By the time I have negotiated the horrors of the airport and got to the hotel, all I can do is collapse weakly on the bed and whisper, “Room service?” to my husband (who, annoyingly enough, is raring to go out and explore some restaurant he has checked out on the Internet). It takes one good night’s sleep in a normal bed before, well, normal service can be resumed, as far as I am concerned.
Sadly, this is not the only instance of my age finally catching up with me. These days, my life is littered with these daily indignities of ageing, all of them designed to make me feel every one of my decades and remind me that old age will be upon me sooner than I dared hope.
Here is just a random sampling of the age markers that are a part of my life now. If any of them sound familiar, well then welcome to the Club of Creaking Middle-Agers. (If they don’t, enjoy your youth while it lasts!)
• I visited a gurudwara after a long time recently, and as is the custom, did what we Punjabis call ‘matha teko’. That went off reasonably well, but trying to get upright afterwards was another story altogether. It took about five tries, my muscles creaking protest all the while, before I could get up from all fours. All of this rendered all the more horrific by the pile-up of people waiting behind me and the sympathetic eyes of those who witnessed my pitiful attempts.

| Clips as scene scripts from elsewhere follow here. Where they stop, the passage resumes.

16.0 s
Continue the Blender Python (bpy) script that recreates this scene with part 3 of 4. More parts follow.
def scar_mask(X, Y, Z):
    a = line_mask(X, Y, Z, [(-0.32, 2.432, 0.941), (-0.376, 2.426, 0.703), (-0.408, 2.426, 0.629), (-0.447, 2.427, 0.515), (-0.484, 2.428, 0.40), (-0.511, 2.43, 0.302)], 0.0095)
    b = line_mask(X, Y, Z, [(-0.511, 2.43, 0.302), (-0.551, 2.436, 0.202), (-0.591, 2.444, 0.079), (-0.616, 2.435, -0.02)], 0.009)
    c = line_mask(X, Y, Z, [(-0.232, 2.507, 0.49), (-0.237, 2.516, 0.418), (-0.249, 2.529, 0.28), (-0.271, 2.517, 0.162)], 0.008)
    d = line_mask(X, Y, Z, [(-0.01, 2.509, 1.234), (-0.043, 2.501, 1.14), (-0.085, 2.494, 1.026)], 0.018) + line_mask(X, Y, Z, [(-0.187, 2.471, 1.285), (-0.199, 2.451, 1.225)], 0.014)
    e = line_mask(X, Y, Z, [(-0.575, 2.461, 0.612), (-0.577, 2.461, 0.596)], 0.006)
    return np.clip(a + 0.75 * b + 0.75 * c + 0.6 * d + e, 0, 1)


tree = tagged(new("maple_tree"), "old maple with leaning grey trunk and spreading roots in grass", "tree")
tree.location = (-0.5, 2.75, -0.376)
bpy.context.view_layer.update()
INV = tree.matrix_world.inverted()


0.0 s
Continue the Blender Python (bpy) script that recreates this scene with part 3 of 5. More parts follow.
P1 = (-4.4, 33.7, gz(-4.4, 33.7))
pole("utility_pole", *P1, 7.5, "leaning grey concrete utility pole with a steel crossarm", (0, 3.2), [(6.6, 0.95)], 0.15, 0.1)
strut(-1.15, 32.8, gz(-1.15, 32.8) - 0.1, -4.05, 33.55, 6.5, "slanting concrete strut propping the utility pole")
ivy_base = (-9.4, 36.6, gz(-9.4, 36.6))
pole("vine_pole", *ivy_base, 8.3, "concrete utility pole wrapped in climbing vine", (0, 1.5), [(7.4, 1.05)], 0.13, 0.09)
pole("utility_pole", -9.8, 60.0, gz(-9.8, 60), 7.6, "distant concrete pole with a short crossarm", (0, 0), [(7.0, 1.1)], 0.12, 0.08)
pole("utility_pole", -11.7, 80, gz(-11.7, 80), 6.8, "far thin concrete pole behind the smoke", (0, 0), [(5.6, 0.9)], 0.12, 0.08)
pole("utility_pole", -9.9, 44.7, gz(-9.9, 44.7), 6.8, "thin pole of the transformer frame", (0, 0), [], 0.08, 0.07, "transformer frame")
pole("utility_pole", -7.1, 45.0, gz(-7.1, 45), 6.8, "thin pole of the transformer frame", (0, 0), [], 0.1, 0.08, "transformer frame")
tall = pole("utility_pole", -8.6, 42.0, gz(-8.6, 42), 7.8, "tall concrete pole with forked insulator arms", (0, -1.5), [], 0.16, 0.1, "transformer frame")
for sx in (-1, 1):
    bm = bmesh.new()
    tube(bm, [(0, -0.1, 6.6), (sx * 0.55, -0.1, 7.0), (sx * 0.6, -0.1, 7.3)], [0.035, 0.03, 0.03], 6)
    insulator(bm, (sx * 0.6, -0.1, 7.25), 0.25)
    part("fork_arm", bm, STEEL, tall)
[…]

• Low chairs and sofas have turned into my mortal enemies while I wasn’t paying attention. Now, they suck me into their contours so efficiently that more often than not I have to ask for a helping hand (or two) to get out of them. The same humiliation awaits when the seating has squishy cushions, the kind you sink into thankfully when you arrive and struggle to get out of when it is time to leave.
• Stairs are no longer my friends. Instead they have morphed into a torture device that I attempt at my own peril. I am breathless after two flights (it’s the asthma, I tell myself reassuringly) and every flight after that brings me closer to that state when your heart is beating so loudly that you think it will burst out of your chest. And the way down is no easier, with my knees twinging with every step.

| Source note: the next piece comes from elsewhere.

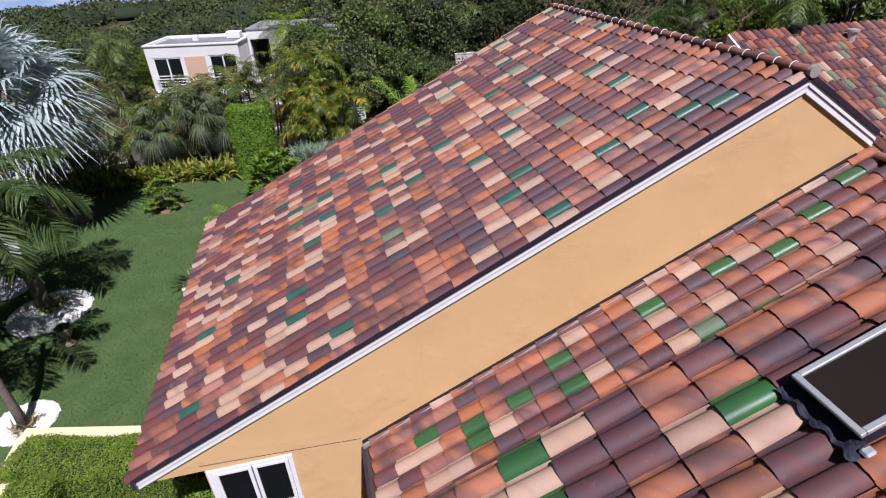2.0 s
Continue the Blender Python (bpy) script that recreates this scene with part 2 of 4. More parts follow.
F_BLUE = foliage("agave_leaf", (0.085, 0.135, 0.095), (0.190, 0.250, 0.180), 0.45, 0.2, 2.0)


# ---- mesh helpers ----
def mesh_object(name, verts, faces, material, parent=None, label="", smooth=False):
    me = bpy.data.meshes.new(name)
    me.from_pydata(verts, [], faces)
    for m in material if isinstance(material, (list, tuple)) else [material]:
        me.materials.append(m)
    if smooth:
        me.polygons.foreach_set("use_smooth", [True] * len(me.polygons))
    me.update()
    ob = new(name, me)
    if parent:
        ob.parent = parent
    if label:
        ob["label"] = label
    return ob


def part(name, bm, material, parent=None, label="", smooth=False):
    bmesh.ops.recalc_face_normals(bm, faces=bm.faces)
    me = bpy.data.meshes.new(name)
    bm.to_mesh(me)
    bm.free()
    me.materials.append(material)
    if smooth:
        me.polygons.foreach_set("use_smooth", [True] * len(me.polygons))
    ob = new(name, me)
    if parent:
        ob.parent = parent
    if label:
        ob["label"] = label
    return ob


def yard(x, y):
    """Garden plan to metres: the plots past the lawn's middle lie closer together."""
    deep = max(0.0, y - 16.5)
    return x + 0.03 * deep, y - 0.13 * deep


def thing(name, label, category, where=(0, 0, 0), group="", kind=""):
    ob = new(name)
    ob.location = (*yard(where[0], where[1]), where[2])
    ob.empty_display_size = 0.1
    return tagged(ob, label, category, group, kind)


def add_box(bm, lo, hi, bevel=0.0, m=None):
    made = bmesh.ops.create_cube(bm, size=1.0)
    c, s = [(a + b) / 2 for a, b in zip(lo, hi)], [b - a for a, b in zip(lo, hi)]
    for v in made["verts"]:
        v.co = Vector((v.co[i] * s[i] + c[i] for i in range(3)))
        if m:
            v.co = m @ v.co
    if bevel:
        edges = list({e for v in made["verts"] for e in v.link_edges})
        bmesh.ops.bevel(bm, geom=edges, offset=bevel, segments=1, affect="EDGES")


def box(name, lo, hi, material, parent=None, label="", bevel=0.0, m=None):
    bm = bmesh.new()
    add_box(bm, lo, hi, bevel, m)
    return part(name, bm, material, parent, label)


def prism(name, outline, axis, a, b, material, parent=None, label=""):
    """An outline of (u, v) pairs pushed from a to b along x, y or z."""
    place = {"x": lambda u, v, w: (w, u, v), "y": lambda u, v, w: (u, w, v), "z": lambda u, v, w: (u, v, w)}[axis]
    bm = bmesh.new()
    lo = [bm.verts.new(place(u, v, a)) for u, v in outline]
    hi = [bm.verts.new(place(u, v, b)) for u, v in outline]
    bm.faces.new(lo)
    bm.faces.new(hi)
    n = len(outline)
    for i in range(n):
        bm.faces.new((lo[i], lo[(i + 1) % n], hi[(i + 1) % n], hi[i]))
    return part(name, bm, material, parent, label)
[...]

• My days of drinking like a fish and eating like a pig are over. Oh okay, I exaggerate. The truth is that I still go on binges and benders once in a while. But I no longer wake up fresh as a daisy the next day. Instead, it takes me a week to recover from a day’s excesses, and every single time that happens, it seems less and less worthwhile to indulge myself in the first place.
• Then, to add insult to injury, there is my slowing metabolism. No matter how many calories I cut from my diet and how many steps I add to my Fitbit, the stubborn bulges around my body simply refuse to budge. And while it gets easier and easier to put on weight – even an extra piece of toast at breakfast does the trick – it has become nigh impossible to lose it.
• And finally, there is the insomnia that keeps me tossing and turning until the early hours of the morning, and makes me wake up tired every day. But this cloud, at least, has a silver lining. I can get a lot of reading done while the rest of the household sleeps, and somehow that makes it all worthwhile.